### Task objective
Repeat verbatim, and only, the lines of the data below, beginning at the line that contains "Continue the Blender" and stopping after the line that contains "12), M_RUBBER, wire)".

### Data lines
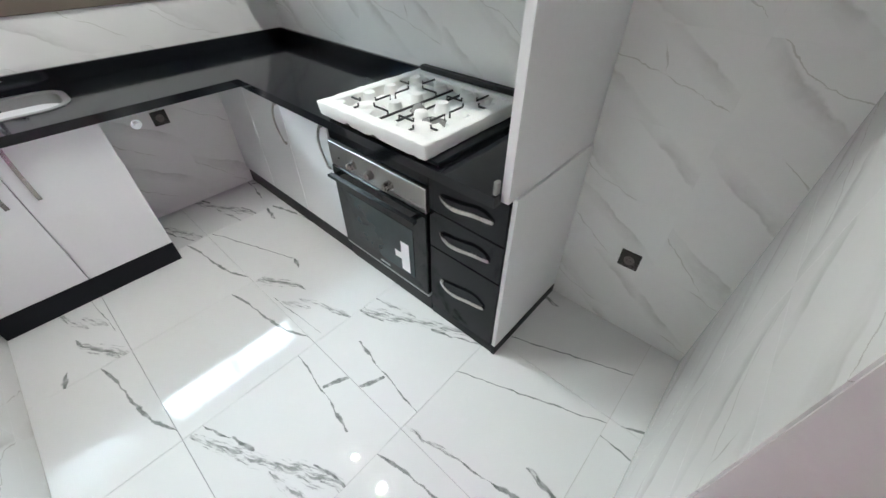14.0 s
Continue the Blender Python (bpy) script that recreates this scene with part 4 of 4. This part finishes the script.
wire = thing("bare_wire", (-3.6, 0.75, 2.6), "bare lamp wire hanging from the side room ceiling", "wire")
part("cable", tube(bmesh.new(), [(-3.6, 0.75, CH + 0.12), (-3.6, 0.76, 2.9), (-3.59, 0.74, 2.75), (-3.6, 0.75, 2.64)], 0.004, 6), M_RUBBER, wire)
part("socket", disc(bmesh.new(), (-3.6, 0.75, 2.62), (0, 0, 1), 0.014, 0.05, 12), M_RUBBER, wire)


# ---- tiles ----
def tile_mesh(name, a, b, c, d, t, material, bev):
    bm = cube(a, b, c, d, -t, 0)
    top = [e for e in bm.edges if all(v.co.z > -1e-6 for v in e.verts)]
    bmesh.ops.bevel(bm, geom=top, offset=bev, segments=1, affect="EDGES")
    me = bpy.data.meshes.new(name)
    bm.to_mesh(me)
    bm.free()
    me.materials.append(material)
    return me


def lay(parent, name, pick, u0, u1, v0, v1, au, av, su, sv, place, gap=0.0015, bond=0.0, bev=0.001, fu=1, fv=1):
    """Lays tiles su by sv over u0..u1, v0..v1, with joints through au, av; place(u, v) gives the pose,
    pick(i, j) the material and whether the tile is turned half round; fu, fv: -1 where place turns that axis about."""
    shared = {}
    j = math.floor((v0 - av) / sv)
    while av + j * sv < v1 - 1e-4:
        shift = (bond * su) if j % 2 else 0.0
        i = math.floor((u0 - au - shift) / su)
        while au + shift + i * su < u1 - 1e-4:
            cu, cv = au + shift + (i + 0.5) * su, av + (j + 0.5) * sv
            a, b = max(u0, cu - su / 2) - cu, min(u1, cu + su / 2) - cu
            c, d = max(v0, cv - sv / 2) - cv, min(v1, cv + sv / 2) - cv
            if b - a > 0.012 and d - c > 0.012:
                material, turned = pick(i, j)
                if turned != (fu < 0):
                    a, b = -b, -a
                if turned != (fv < 0):
                    c, d = -d, -c
                key = (material.name, *[round(v, 3) for v in (a, b, c, d)])
                if key not in shared:
                    shared[key] = tile_mesh(name, a + gap / 2, b - gap / 2, c + gap / 2, d - gap / 2, 0.010, material, bev)
                ob = new(name, shared[key])
                ob.parent = parent
                ob.matrix_basis = place(cu, cv) @ pose(0, 0, 0, 0, 0, 180 if turned else 0)
            i += 1
        j += 1


def laid(known, salt):
    """Floor prints: those that the plan names, by tile, and a mix of the four for the rest."""
    def pick(i, j):
        rnd = random.Random(i * 131 + j * 17 + salt)
        k = known.get((i, j), (rnd.choice("AABCCD"), rnd.random() < 0.4))
        return M_FLOOR[k[0]], k[1]
    return pick


def papered(salt):
    def pick(i, j):
        rnd = random.Random(i * 57 + j * 211 + salt)
        return M_WALLTILE[rnd.choice("ABCD")], rnd.random() < 0.5
    return pick


def plain(material):
    return lambda i, j: (material, False)


def flat(u, v):
    return pose(u, v, 0)


HALL_PRINTS = {(-2, 0): ("A", False), (-1, 0): ("A", False), (0, 0): ("B", False), (1, 0): ("C", False), (0, 1): ("A", False), (1, 1): ("C", False), (-1, 1): ("D", False), (-2, 1): ("D", False), (1, -1): ("B", False), (0, -1): ("C", False), (-2, -1): ("A", False), (-1, -1): ("B", False), (-1, 2): ("D", False), (0, 2): ("C", False), (1, 2): ("C", False), (-2, 2): ("C", False)}
KITCHEN_PRINTS = {(-1, -1): ("A", True), (-1, 0): ("A", False), (-2, -1): ("C", True), (-2, 0): ("B", False), (0, -1): ("C", True), (0, 0): ("D", True)}
floor = thing("floor", (0, 0, 0), "polished white marble-look floor tiles with dark grey veins", "floor", kind="structure")
lay(floor, "tile", laid(HALL_PRINTS, 5), XW - 0.06, XE, -1.4, YN + 0.09, 0.443, 1.877, 0.6, 0.6, flat, bev=0.0004)
lay(floor, "tile", laid(KITCHEN_PRINTS, 9), RW, XC, KS, KN, -2.672, 3.647, 0.6, 0.6, flat, bev=0.0004)
lay(floor, "tile", laid(KITCHEN_PRINTS, 9), XC, XW - 0.06, KS, YN + 0.09, -2.672, 3.647, 0.6, 0.6, flat, bev=0.0004)
lay(floor, "tile", laid({}, 3), RW, XW - 0.06, RS, 2.53, -1.365, 1.877, 0.6, 0.6, flat, bev=0.0004)
bed_floor = thing("floor_bedroom", (0, 0, 0), "red-brown wood-look plank tiles in the bedroom", "floor", kind="structure")
lay(bed_floor, "plank", plain(M_PLANK), XC + 0.012, -0.72, YN + 0.09, 4.83, -1.2, 4.0, 0.9, 0.15, flat, bond=0.4)
lay(bed_floor, "plank", plain(M_PLANK), -4.65, -0.72, 4.83, 6.95, -1.2, 4.0, 0.9, 0.15, flat, bond=0.4)

# wall tiles, as children of a tiling thing on each wall
tl = thing("wall_tiling_south", (0, 0, 0), "polished pale marble-look wall tiles on the kitchen wall", "wall tiles", kind="structure")
lay(tl, "tile", papered(1), KW, XW - 0.042, 0.0, CH, -4.85, 0.12, 0.6, 0.3, lambda u, v: Matrix.Translation((u, KS, v)) @ pose(0, 0, 0, -90, 0, 0), gap=0.0, bev=0.0003, fv=-1)
tl = thing("wall_tiling_north", (0, 0, 0), "pale marble-look wall tiles above the worktop and in the niche", "wall tiles", kind="structure")
lay(tl, "tile", papered(2), KW, XC, 0.0, CH, -2.22, 0.09, 0.6, 0.3, lambda u, v: Matrix.Translation((u, KN, v)) @ pose(0, 0, 0, 90, 0, 0), gap=0.0, bev=0.0003)
tl = thing("wall_tiling_east", (0, 0, 0), "pale marble-look wall tiles on the niche side wall", "wall tiles", kind="structure")
lay(tl, "tile", papered(3), YN + 0.069, KN, 0.0, CH, KN, 0.09, 0.6, 0.3, lambda u, v: Matrix.Translation((XC, u, v)) @ pose(0, 0, 0, 90, 0, -90), gap=0.0, bev=0.0003, fu=-1)
tl = thing("wall_tiling_west", (0, 0, 0), "pale marble-look wall tiles round the kitchen window", "wall tiles", kind="structure")
for c, d, a, b in ((0.0, W1[2], KS, KN), (W1[3], CH, KS, KN), (W1[2], W1[3], KS, W1[0]), (W1[2], W1[3], W1[1], KN)):
    lay(tl, "tile", papered(4), a, b, c, d, 2.66, 0.09, 0.6, 0.3, lambda u, v: Matrix.Translation((KW, u, v)) @ pose(0, 0, 0, 90, 0, 90), gap=0.0, bev=0.0003)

### Written answer
Continue the Blender Python (bpy) script that recreates this scene with part 4 of 4. This part finishes the script.
wire = thing("bare_wire", (-3.6, 0.75, 2.6), "bare lamp wire hanging from the side room ceiling", "wire")
part("cable", tube(bmesh.new(), [(-3.6, 0.75, CH + 0.12), (-3.6, 0.76, 2.9), (-3.59, 0.74, 2.75), (-3.6, 0.75, 2.64)], 0.004, 6), M_RUBBER, wire)
part("socket", disc(bmesh.new(), (-3.6, 0.75, 2.62), (0, 0, 1), 0.014, 0.05, 12), M_RUBBER, wire)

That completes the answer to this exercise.